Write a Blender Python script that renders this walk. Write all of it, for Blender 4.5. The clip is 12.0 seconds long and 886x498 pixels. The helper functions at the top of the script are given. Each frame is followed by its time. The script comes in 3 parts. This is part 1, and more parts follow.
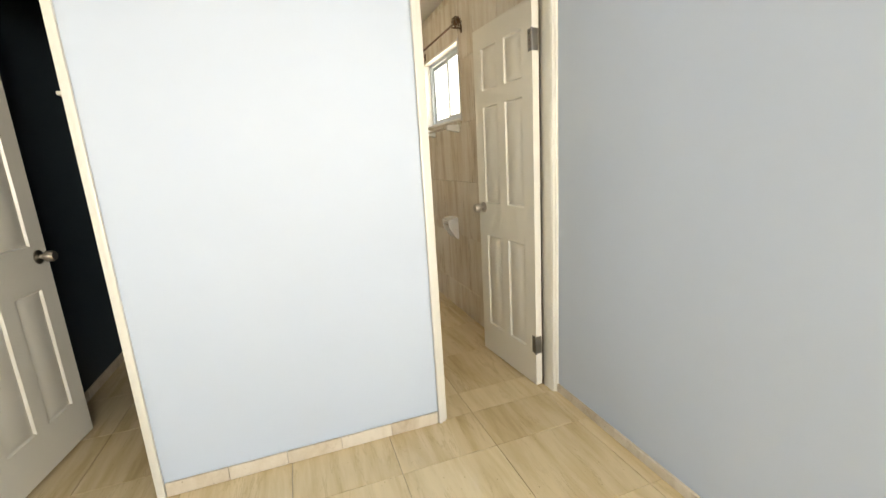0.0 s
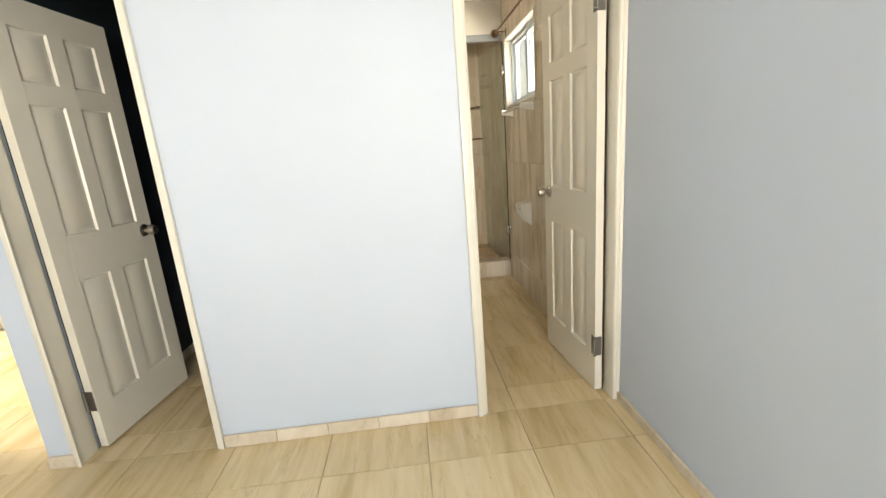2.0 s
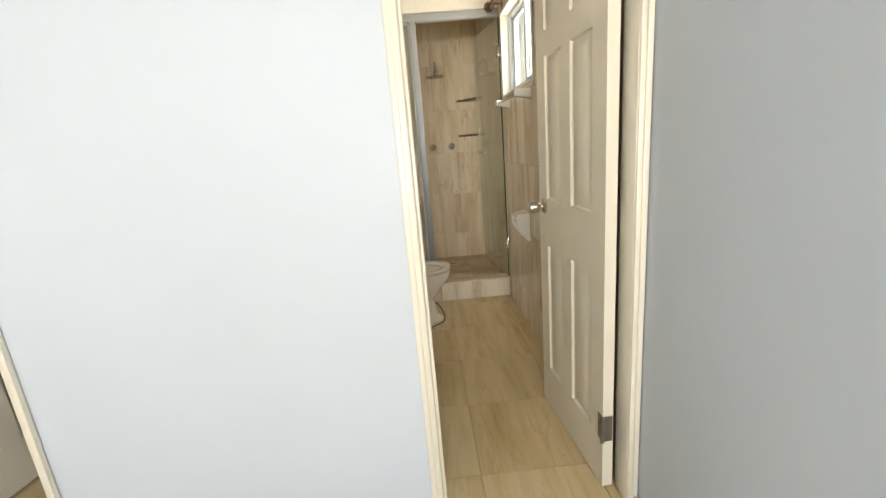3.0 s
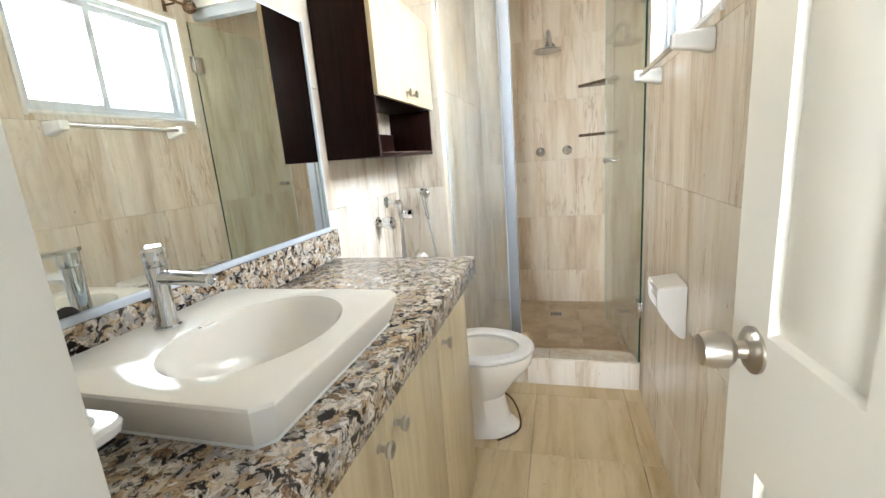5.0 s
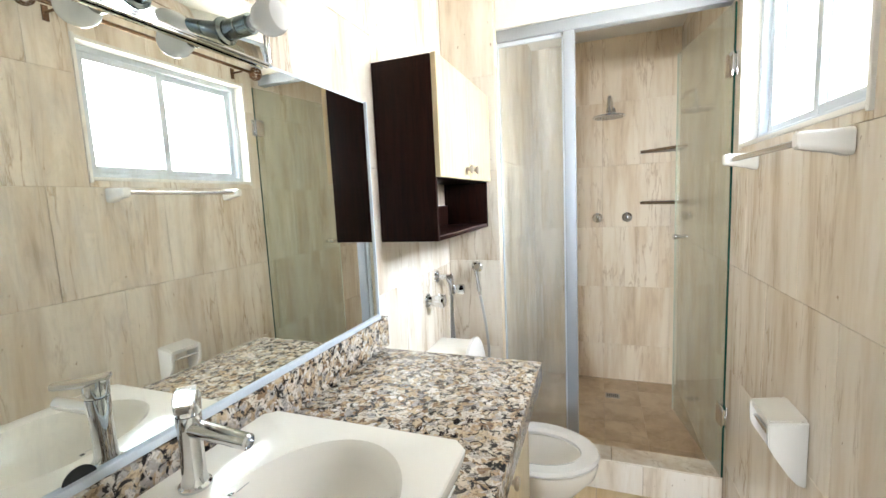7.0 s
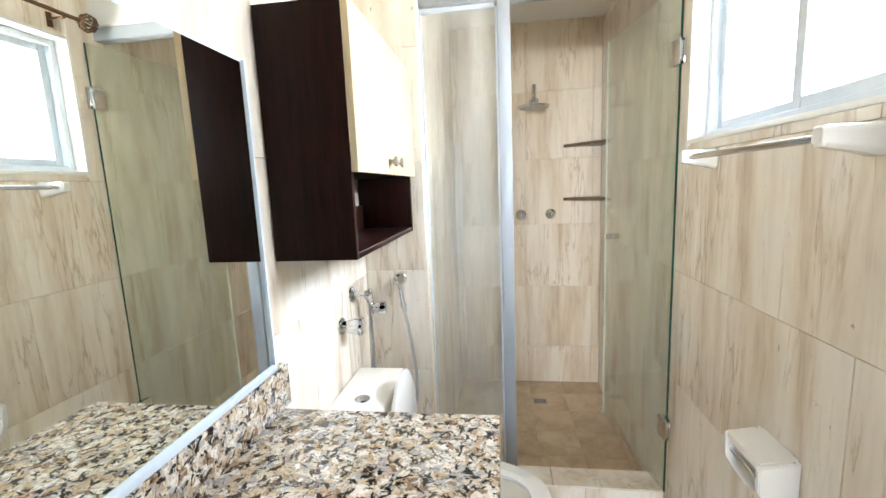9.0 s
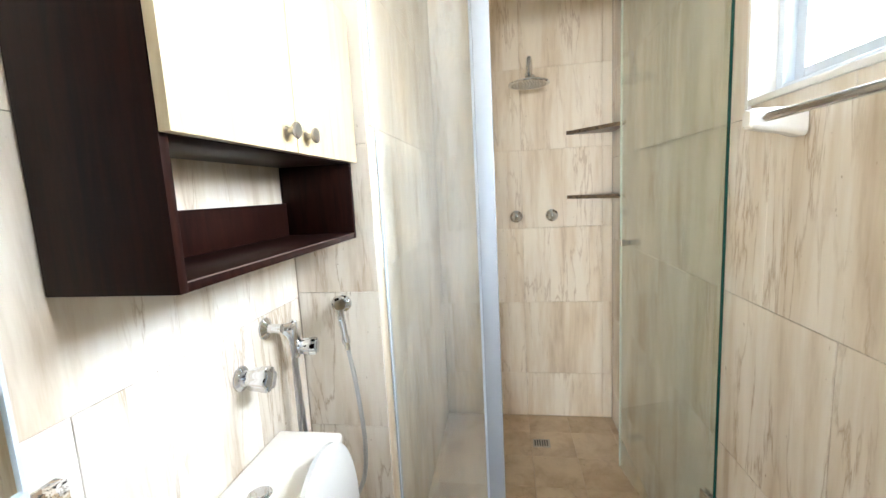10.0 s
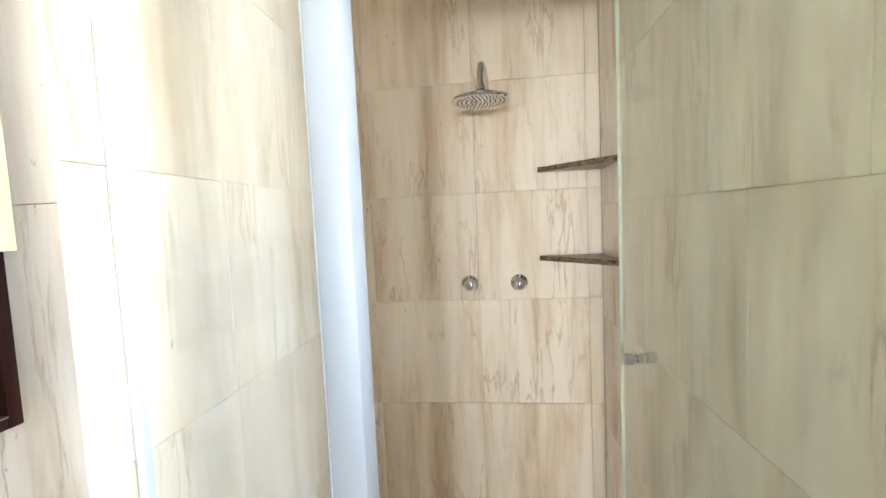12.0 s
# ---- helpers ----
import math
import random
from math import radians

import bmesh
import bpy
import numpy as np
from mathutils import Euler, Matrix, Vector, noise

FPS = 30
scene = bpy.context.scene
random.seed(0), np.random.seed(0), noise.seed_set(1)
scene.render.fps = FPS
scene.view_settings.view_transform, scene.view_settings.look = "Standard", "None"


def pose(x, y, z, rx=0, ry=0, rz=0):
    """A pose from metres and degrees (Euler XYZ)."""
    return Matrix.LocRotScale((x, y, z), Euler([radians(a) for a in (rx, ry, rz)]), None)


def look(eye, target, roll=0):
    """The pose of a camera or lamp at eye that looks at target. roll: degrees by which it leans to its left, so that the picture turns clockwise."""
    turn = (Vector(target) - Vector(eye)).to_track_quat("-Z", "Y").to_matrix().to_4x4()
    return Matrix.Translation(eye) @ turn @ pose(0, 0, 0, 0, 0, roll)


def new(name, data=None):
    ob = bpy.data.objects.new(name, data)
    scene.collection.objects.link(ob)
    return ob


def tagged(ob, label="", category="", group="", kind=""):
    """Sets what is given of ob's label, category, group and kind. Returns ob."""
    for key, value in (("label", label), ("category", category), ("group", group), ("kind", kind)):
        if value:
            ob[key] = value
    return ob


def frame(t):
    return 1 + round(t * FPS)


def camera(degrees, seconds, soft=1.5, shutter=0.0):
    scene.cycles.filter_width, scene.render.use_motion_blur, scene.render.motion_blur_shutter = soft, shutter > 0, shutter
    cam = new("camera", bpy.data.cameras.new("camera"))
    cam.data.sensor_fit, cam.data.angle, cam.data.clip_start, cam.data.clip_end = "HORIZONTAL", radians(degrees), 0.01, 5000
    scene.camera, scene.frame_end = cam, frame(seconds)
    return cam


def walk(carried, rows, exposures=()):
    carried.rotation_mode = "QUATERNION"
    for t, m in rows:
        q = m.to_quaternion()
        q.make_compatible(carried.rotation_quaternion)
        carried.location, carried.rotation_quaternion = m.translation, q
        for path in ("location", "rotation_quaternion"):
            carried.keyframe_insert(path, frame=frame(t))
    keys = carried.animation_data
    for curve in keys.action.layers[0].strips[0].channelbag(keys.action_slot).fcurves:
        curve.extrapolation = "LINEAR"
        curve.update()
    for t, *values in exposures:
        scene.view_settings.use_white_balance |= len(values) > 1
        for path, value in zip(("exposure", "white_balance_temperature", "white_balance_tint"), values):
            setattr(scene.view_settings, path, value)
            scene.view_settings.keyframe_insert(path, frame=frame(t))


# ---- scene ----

+++++

* [What is expected] Output nothing except the lines from the line with "import math" through the line with "turn = (Vector(target)", copied exactly, end lines included.

* [Complete output]
import math
import random
from math import radians

import bmesh
import bpy
import numpy as np
from mathutils import Euler, Matrix, Vector, noise

FPS = 30
scene = bpy.context.scene
random.seed(0), np.random.seed(0), noise.seed_set(1)
scene.render.fps = FPS
scene.view_settings.view_transform, scene.view_settings.look = "Standard", "None"


def pose(x, y, z, rx=0, ry=0, rz=0):
    """A pose from metres and degrees (Euler XYZ)."""
    return Matrix.LocRotScale((x, y, z), Euler([radians(a) for a in (rx, ry, rz)]), None)


def look(eye, target, roll=0):
    """The pose of a camera or lamp at eye that looks at target. roll: degrees by which it leans to its left, so that the picture turns clockwise."""
    turn = (Vector(target) - Vector(eye)).to_track_quat("-Z", "Y").to_matrix().to_4x4()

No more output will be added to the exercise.